→ **The problem**: Leave out the pictures and repeat the rest of the material exactly.

→ **Collected material**:

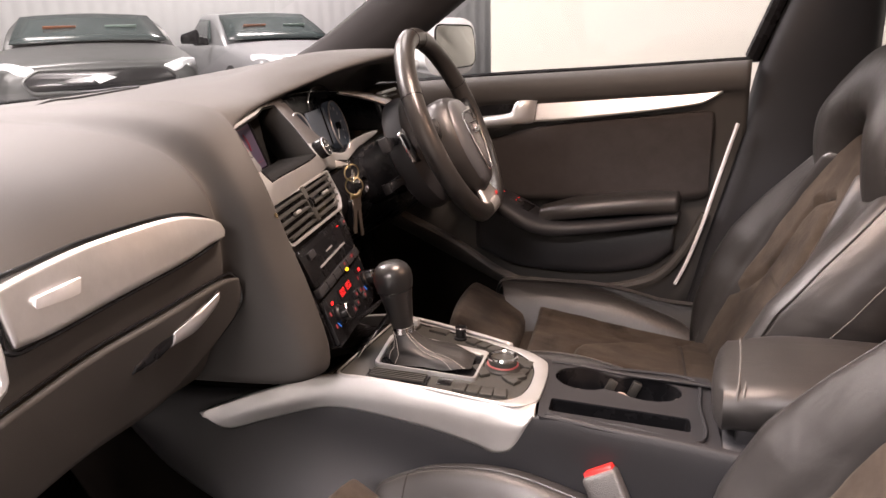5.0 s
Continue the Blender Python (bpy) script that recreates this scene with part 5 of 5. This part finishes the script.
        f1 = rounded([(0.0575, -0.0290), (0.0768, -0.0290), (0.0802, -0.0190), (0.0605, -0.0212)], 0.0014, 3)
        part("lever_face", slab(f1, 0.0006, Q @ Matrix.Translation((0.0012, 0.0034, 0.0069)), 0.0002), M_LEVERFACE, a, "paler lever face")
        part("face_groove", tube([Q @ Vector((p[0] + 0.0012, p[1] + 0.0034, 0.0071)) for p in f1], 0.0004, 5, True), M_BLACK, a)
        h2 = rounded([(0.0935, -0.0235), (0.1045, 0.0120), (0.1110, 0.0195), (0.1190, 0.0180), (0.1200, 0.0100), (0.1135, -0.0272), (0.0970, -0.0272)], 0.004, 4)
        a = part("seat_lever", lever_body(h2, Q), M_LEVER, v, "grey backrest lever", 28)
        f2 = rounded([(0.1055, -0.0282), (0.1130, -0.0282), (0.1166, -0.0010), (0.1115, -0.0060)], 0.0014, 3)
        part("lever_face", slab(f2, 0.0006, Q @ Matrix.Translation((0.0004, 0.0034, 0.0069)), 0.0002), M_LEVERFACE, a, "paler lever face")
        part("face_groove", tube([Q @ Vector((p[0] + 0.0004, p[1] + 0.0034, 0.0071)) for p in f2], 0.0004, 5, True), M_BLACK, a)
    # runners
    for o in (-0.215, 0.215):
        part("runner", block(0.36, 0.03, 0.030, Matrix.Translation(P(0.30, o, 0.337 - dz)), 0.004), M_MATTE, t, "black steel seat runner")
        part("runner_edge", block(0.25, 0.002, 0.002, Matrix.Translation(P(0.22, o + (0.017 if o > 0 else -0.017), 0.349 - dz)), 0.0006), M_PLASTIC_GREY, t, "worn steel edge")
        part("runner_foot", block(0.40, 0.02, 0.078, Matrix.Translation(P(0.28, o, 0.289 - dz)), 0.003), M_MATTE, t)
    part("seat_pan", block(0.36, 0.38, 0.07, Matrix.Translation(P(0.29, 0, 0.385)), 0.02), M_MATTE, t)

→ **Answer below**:
5.0 s
Continue the Blender Python (bpy) script that recreates this scene with part 5 of 5. This part finishes the script.
        f1 = rounded([(0.0575, -0.0290), (0.0768, -0.0290), (0.0802, -0.0190), (0.0605, -0.0212)], 0.0014, 3)
        part("lever_face", slab(f1, 0.0006, Q @ Matrix.Translation((0.0012, 0.0034, 0.0069)), 0.0002), M_LEVERFACE, a, "paler lever face")
        part("face_groove", tube([Q @ Vector((p[0] + 0.0012, p[1] + 0.0034, 0.0071)) for p in f1], 0.0004, 5, True), M_BLACK, a)
        h2 = rounded([(0.0935, -0.0235), (0.1045, 0.0120), (0.1110, 0.0195), (0.1190, 0.0180), (0.1200, 0.0100), (0.1135, -0.0272), (0.0970, -0.0272)], 0.004, 4)
        a = part("seat_lever", lever_body(h2, Q), M_LEVER, v, "grey backrest lever", 28)
        f2 = rounded([(0.1055, -0.0282), (0.1130, -0.0282), (0.1166, -0.0010), (0.1115, -0.0060)], 0.0014, 3)
        part("lever_face", slab(f2, 0.0006, Q @ Matrix.Translation((0.0004, 0.0034, 0.0069)), 0.0002), M_LEVERFACE, a, "paler lever face")
        part("face_groove", tube([Q @ Vector((p[0] + 0.0004, p[1] + 0.0034, 0.0071)) for p in f2], 0.0004, 5, True), M_BLACK, a)
    # runners
    for o in (-0.215, 0.215):
        part("runner", block(0.36, 0.03, 0.030, Matrix.Translation(P(0.30, o, 0.337 - dz)), 0.004), M_MATTE, t, "black steel seat runner")
        part("runner_edge", block(0.25, 0.002, 0.002, Matrix.Translation(P(0.22, o + (0.017 if o > 0 else -0.017), 0.349 - dz)), 0.0006), M_PLASTIC_GREY, t, "worn steel edge")
        part("runner_foot", block(0.40, 0.02, 0.078, Matrix.Translation(P(0.28, o, 0.289 - dz)), 0.003), M_MATTE, t)
    part("seat_pan", block(0.36, 0.38, 0.07, Matrix.Translation(P(0.29, 0, 0.385)), 0.02), M_MATTE, t)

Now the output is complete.